The Shoei Kisen Kaisha-owned containership that blocked the Suez Canal for six days in March looks set to remain detained at anchorage for at least another week.

Its continued hold-up in the waterway's Great Bitter Lake comes despite the recent announcement of a compensation settlement.

Suez Canal Authority (SCA) chairman Osama Rabie indicated to Egypt's DMC television station that an agreement in principle would be formalised in line with Egyptian law by around 1 July, allowing the 20,388-teu Ever Given (built 2018) to be released.

Cargo claims handlers also expected the vessel to be freed around the same time.

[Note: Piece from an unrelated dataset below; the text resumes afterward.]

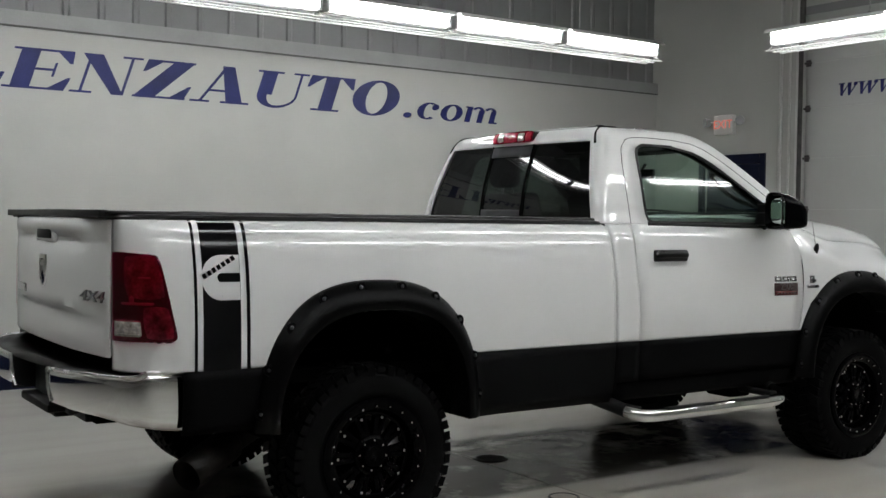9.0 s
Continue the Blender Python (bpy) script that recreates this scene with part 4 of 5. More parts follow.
part("housing", cuboid(1.572, 1.66, -0.186, 0.186, 1.952, 2.020, 0.016, 3), BLACK, ch)
part("lens_frame", chround(-0.190, 0.190, 1.953, 2.025, 0.004, 16, 9.0), REDD, ch, "dark red lens frame")
part("centre_lens", chround(-0.062, 0.062, 1.959, 2.018, 0.008, 10, 7.0), REDC, ch, "red lens")
for s in (-1, 1):
    part("cargo_lens", chround(s * 0.098 - 0.027, s * 0.098 + 0.027, 1.964, 2.013, 0.0085, 10, 8.0), CARGOL, ch, "clear lens")
    part("end_lens", chround(s * 0.160 - 0.022, s * 0.160 + 0.022, 1.961, 2.016, 0.0085), REDL, ch, "red lens")

# roof fittings: shark fin base and marker bumps
part("roof_antenna", revolve([(0.001, 0.0), (0.02, 0.002), (0.032, 0.012), (0.034, 0.02)], 14, (0, 0, 0)), BLACK, roof, "small black aerial base").matrix_basis = pose(1.80, -0.50, 2.052, -90, 0, 0)
part("clearance_light", revolve([(0.001, 0.0), (0.03, 0.004), (0.055, 0.018), (0.06, 0.026)], 16, (0, 0, 0)), CLEARL, roof).matrix_basis = pose(2.20, -0.42, 2.062, -90, 0, 0)
for y in (0.0, 0.42):
    part("clearance_light", revolve([(0.001, 0.0), (0.03, 0.004), (0.055, 0.018), (0.06, 0.026)], 16, (0, 0, 0)), CLEARL, roof).matrix_basis = pose(2.20, y, 2.068, -90, 0, 0)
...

However, cargo interests told TradeWinds they now expect there is still some way to go before the agreement is wrapped up and payment to the SCA is arranged. It will be at least another 10 days before the ship is likely to be allowed to depart, they suggest.

The delay in the Ever Given's release means it will be likely be the middle of July before 18,000-teu of cargo aboard will be released at the next scheduled port of call in Rotterdam.

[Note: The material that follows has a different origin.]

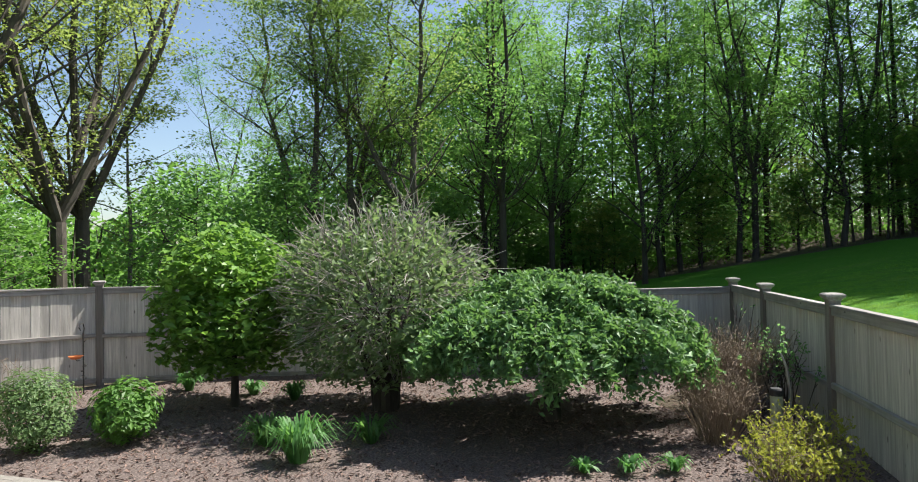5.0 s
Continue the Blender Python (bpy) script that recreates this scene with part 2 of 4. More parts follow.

The grounding closed the waterway for six days causing disruption to world trade.

The vessel's insurers recently announced that a settlement had been agreed without disclosing the terms.

The financial settlement will largely be met by Shoei Kisen Kaisha's Japanese hull and machinery insurers, led by Tokyo-based Mitsui Sumitomo Insurance Group, with a proportion also met by its protection and indemnity insurer the UK P&I Club.

In a related development news agency Bloomberg recently reported that evidence was submitted to Egyptian court proceedings of an argument between the two SCA pilots on board the ship. The pilots disagreed on how to navigate the vessel in strong winds which caused the ship to veer to port and starboard.

An order to sail the vessel at 13 knots, exceeding the Suez Canal’s eight knot speed limit, was given by the pilot to correct the ship before it grounded.

It appears from the report that the vessel’s insurers could have grounds to legally contest the SCA’s compensation claim.

However, legal sources said the terms and conditions for vessels transiting the Suez Canal would have made it very difficult for insurers to legally pin any liability on the SCA.

The SCA has pointed to its Navigation Book of Rules, which specifies the speed limits in the canal, and says exceeding the speed is “the sole responsibility of the ship master”.